In cases of the lower extremities, the “popliteal type” was found in one of 21 cases, only 5%. This fact may indicate that lymphatic patterns are limited in cases in which the popliteal lymph node is the sentinel lymph node, and all inguinal lymph nodes are second echelon lymph nodes (Miura et al. 2010; Kutsuna 1968).

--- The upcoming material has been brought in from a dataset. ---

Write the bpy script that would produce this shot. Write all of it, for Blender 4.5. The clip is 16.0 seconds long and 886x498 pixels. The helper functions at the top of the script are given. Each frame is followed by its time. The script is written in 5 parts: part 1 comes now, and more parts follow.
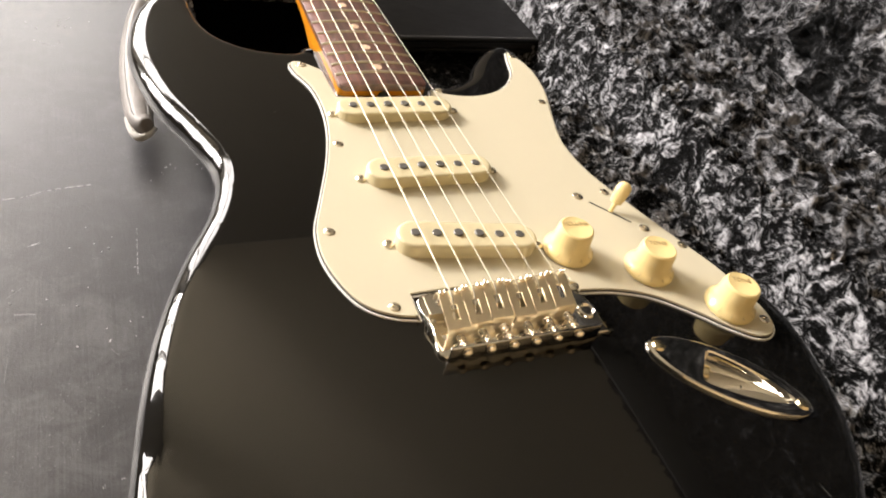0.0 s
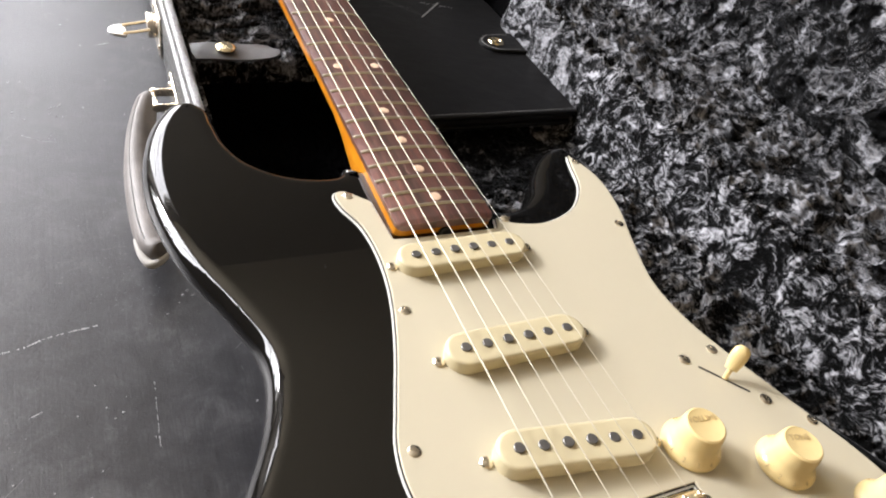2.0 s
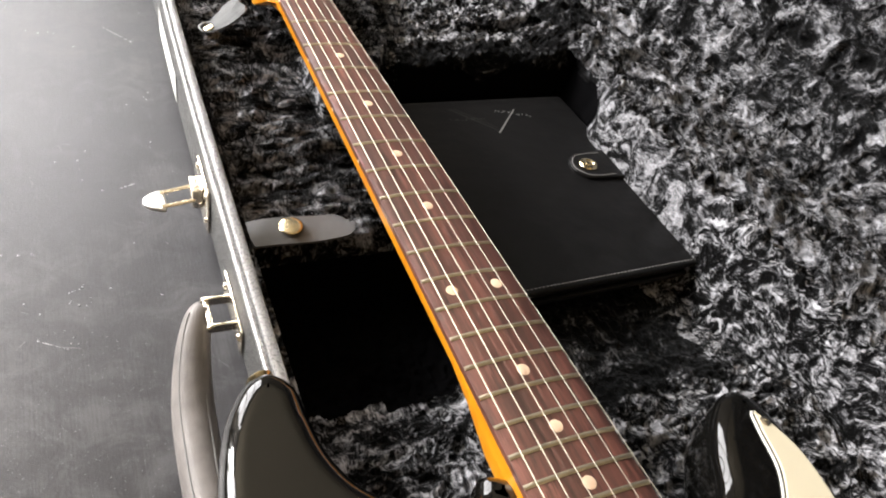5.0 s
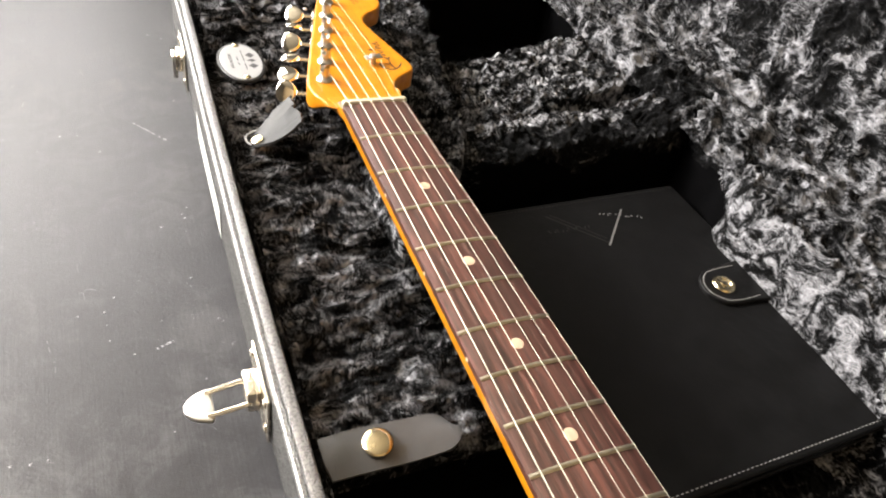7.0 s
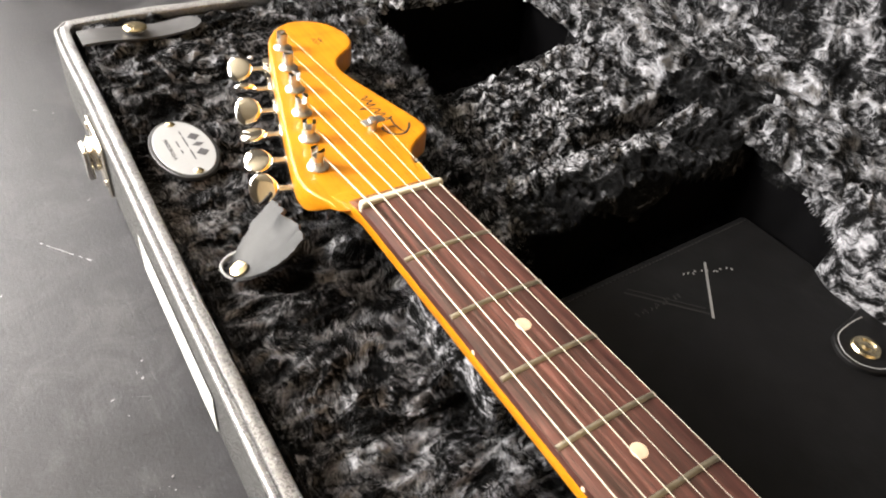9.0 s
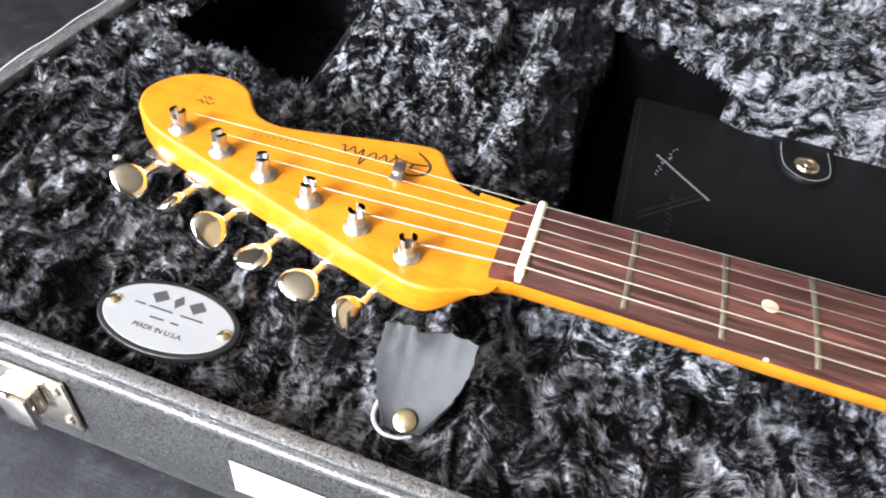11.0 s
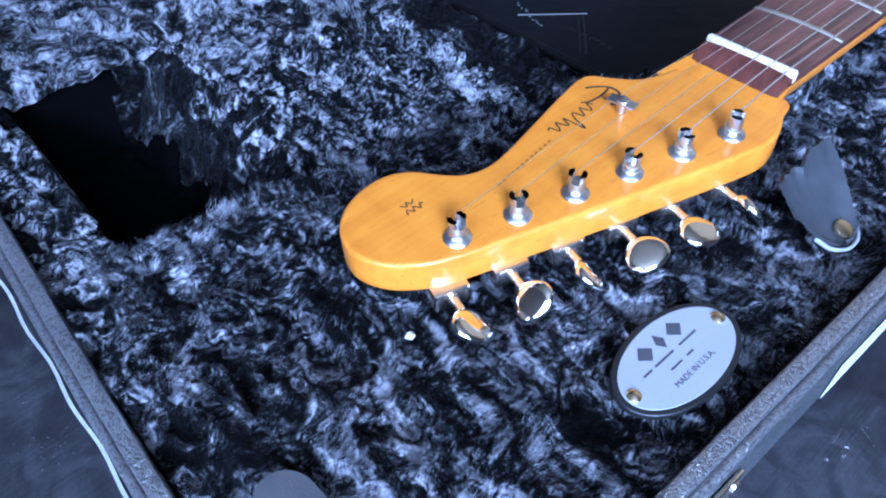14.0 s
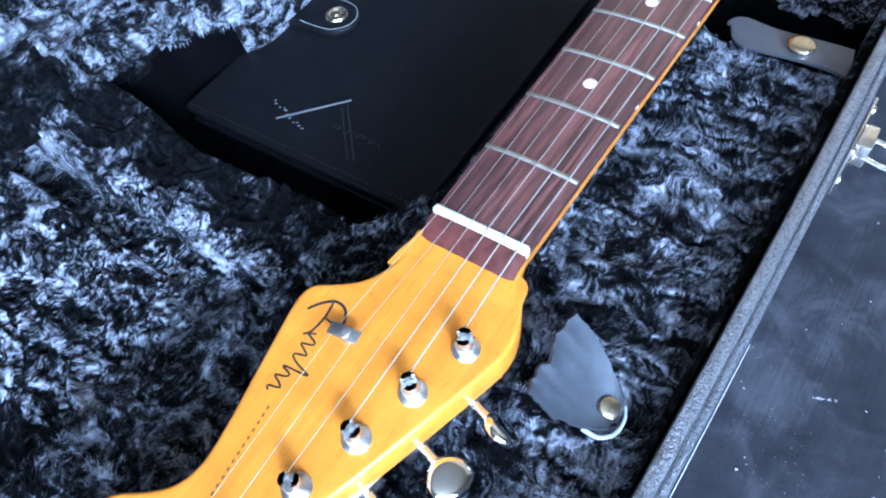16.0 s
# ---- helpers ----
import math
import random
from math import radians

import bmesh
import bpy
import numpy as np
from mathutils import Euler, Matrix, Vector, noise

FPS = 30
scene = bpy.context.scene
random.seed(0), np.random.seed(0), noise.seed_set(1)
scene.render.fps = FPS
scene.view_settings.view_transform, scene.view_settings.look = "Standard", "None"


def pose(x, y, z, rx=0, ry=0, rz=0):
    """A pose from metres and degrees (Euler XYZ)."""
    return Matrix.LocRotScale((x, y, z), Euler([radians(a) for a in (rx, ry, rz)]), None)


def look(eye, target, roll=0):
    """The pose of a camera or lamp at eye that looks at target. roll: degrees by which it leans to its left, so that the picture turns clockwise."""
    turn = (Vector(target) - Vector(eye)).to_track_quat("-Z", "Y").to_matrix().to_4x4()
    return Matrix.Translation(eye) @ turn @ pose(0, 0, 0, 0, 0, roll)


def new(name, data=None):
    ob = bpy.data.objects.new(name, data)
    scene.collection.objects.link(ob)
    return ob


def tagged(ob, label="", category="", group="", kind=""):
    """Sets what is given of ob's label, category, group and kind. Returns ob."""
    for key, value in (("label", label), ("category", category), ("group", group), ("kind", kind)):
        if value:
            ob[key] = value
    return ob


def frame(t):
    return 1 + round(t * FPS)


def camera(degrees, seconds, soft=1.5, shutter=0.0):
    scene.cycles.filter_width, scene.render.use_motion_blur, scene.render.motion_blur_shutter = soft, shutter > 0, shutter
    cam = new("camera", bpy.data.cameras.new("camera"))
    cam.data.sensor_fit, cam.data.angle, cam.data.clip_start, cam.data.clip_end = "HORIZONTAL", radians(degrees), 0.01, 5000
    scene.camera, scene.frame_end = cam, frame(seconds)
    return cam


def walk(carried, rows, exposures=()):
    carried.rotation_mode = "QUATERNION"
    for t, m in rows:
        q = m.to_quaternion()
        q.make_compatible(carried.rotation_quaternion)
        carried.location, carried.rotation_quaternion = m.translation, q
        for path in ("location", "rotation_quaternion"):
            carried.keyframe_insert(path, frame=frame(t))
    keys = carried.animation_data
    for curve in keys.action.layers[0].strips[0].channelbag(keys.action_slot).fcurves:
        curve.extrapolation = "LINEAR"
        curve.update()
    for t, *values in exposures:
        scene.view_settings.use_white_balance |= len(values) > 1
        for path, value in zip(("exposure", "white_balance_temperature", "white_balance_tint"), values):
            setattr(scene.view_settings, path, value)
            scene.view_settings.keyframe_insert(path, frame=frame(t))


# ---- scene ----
cam = camera(64.0, 16.0, 2.0)
FRET = 0.12  # height of the fingerboard over the table
EXPOSURES = [(0.0, 0.0, 7200, 14), (1.0, -0.14, 7000, 15), (2.0, -0.2, 6500, 14), (3.0, -0.2, 6450, 15), (5.5, 0.04, 6900, 12), (8.7, 0.07, 7100, 12), (11.0, 0.09, 6050, 13), (12.0, 0.02, 5000, 18), (12.5, -0.1, 4350, 20), (13.0, -0.22, 4150, 20), (13.5, -0.33, 4020, 20), (14.0, -0.44, 4050, 20), (15.0, -0.01, 4100, 15), (15.5, 0.02, 4250, 14), (16.0, 0.1, 4150, 11)]
PATH = [
    (0, (-0.146, -0.17, 0.331), (0.65, 1.116, -0.977), 16.2),
    (0.5, (-0.147, -0.148, 0.335), (0.662, 1.13, -0.974), 16.4),
    (1, (-0.151, -0.117, 0.338), (0.671, 1.152, -0.971), 16.4),
    (1.5, (-0.152, -0.091, 0.339), (0.683, 1.18, -0.96), 16.3),
    (2, (-0.157, -0.058, 0.342), (0.688, 1.209, -0.954), 16.2),
    (2.5, (-0.161, -0.026, 0.344), (0.693, 1.245, -0.942), 16.1),
    (3, (-0.164, 0.005, 0.342), (0.695, 1.3, -0.917), 15.8),
    (3.2, (-0.165, 0.016, 0.343), (0.703, 1.306, -0.916), 16.1),
    (5.3, (-0.161, 0.154, 0.363), (0.68, 1.404, -0.953), 16.1),
    (5.5, (-0.159, 0.17, 0.363), (0.673, 1.425, -0.954), 15.9),
    (6, (-0.152, 0.208, 0.358), (0.655, 1.481, -0.957), 15.2),
    (6.5, (-0.146, 0.241, 0.354), (0.637, 1.531, -0.959), 14.1),
    (7, (-0.144, 0.281, 0.354), (0.615, 1.576, -0.967), 12.3),
    (7.5, (-0.141, 0.315, 0.351), (0.635, 1.598, -0.973), 11.9),
    (8, (-0.139, 0.356, 0.338), (0.68, 1.616, -0.982), 11.2),
    (8.5, (-0.14, 0.402, 0.322), (0.725, 1.633, -0.995), 10.1),
    (8.7, (-0.138, 0.417, 0.317), (0.749, 1.63, -1.003), 9.4),
    (10.8, (-0.2, 0.616, 0.304), (1.173, 1.026, -1.092), 8.3),
    (11, (-0.198, 0.639, 0.304), (1.178, 0.945, -1.115), 7.7),
    (11.5, (-0.197, 0.697, 0.296), (1.246, 0.756, -1.088), 6.8),
    (12, (-0.188, 0.74, 0.287), (1.287, 0.543, -1.05), 5.1),
    (12.5, (-0.174, 0.786, 0.281), (1.263, 0.345, -1.039), 3.1),
    (13, (-0.162, 0.833, 0.277), (1.187, 0.202, -1.057), 0.6),
    (13.5, (-0.148, 0.877, 0.283), (1.095, 0.106, -1.081), -2.3),
    (14, (-0.116, 0.919, 0.292), (0.932, 0.066, -1.182), -3.2),
    (14.5, (-0.093, 0.921, 0.303), (0.801, 0.047, -1.258), -4.7),
    (15, (-0.084, 0.886, 0.315), (0.738, 0.02, -1.289), -6.9),
    (15.5, (-0.09, 0.835, 0.327), (0.707, -0.028, -1.292), -9.0),
    (16, (-0.099, 0.775, 0.337), (0.698, -0.058, -1.297), -11.5),
]
walk(cam, [(t, look(eye, target, roll)) for t, eye, target, roll in PATH], EXPOSURES)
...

In cases of the upper extremities, the “cubital type” was one of 4 cases, or 25%. There may possibly be many lymphatic patterns in which the cubital lymph node is the sentinel lymph node, and all axillary lymph nodes are second echelon lymph nodes. However, there were not enough cases of the upper extremities in the present study to conclude this.

  1. d)

    Trustworthiness of dynamic images

There are many problems with dynamic images of sentinel lymphoscintigraphy. Because of the faint radioactivity of lymphatic vessels, visualization is often obscure: therefore, whether or not all lymphatic channels are visualized is questionable. Furthermore, lymphatic drainage often flows outside the image acquisition time. Overlapping lymphatic vessels often prevent comprehension of the correct lymphatic direction (Matter et al. 2007). Differentiation between a lymph node and a “lymphatic lake” (Uren et al. 2003; Matter et al. 2007) is sometimes difficult. Lymphatic lakes should not be mistaken for interval nodes, which retain tracer and are hot on delayed scans (Uren et al. 2003). Therefore, in the present circumstances, all biopsies of the hot spots determined to be lymph nodes should not be excluded in order to avoid the risk of undertreatment (Matter et al. 2007). However, excessive biopsies should be avoided as much as possible from the viewpoint of the sentinel lymph node concept (Pijpers et al. 1997). Many problems surrounding these issues remain to be resolved.

Conclusions

The present study examined whether or not the use of dynamic images alters the outcome of sentinel lymph node assessment in patients with malignant skin neoplasms of the upper and lower extremities. Some lymphatic channels were observed using early phase dynamic images only, and sentinel lymph node assessment was altered in some cases. Determination of whether a lymph node is a sentinel lymph node depends on visualization of the lymphatic network. In the cases of the lower extremities, the average diagnostic confidence value of sentinel lymph node assessment is usually higher with observation of dynamic images. In many cases, information about lymphatic flow was added with observation of dynamic images and it was helpful for sentinel lymph node assessment. It is necessary to use dynamic images alongside skillful observation in assessment of sentinel lymph nodes.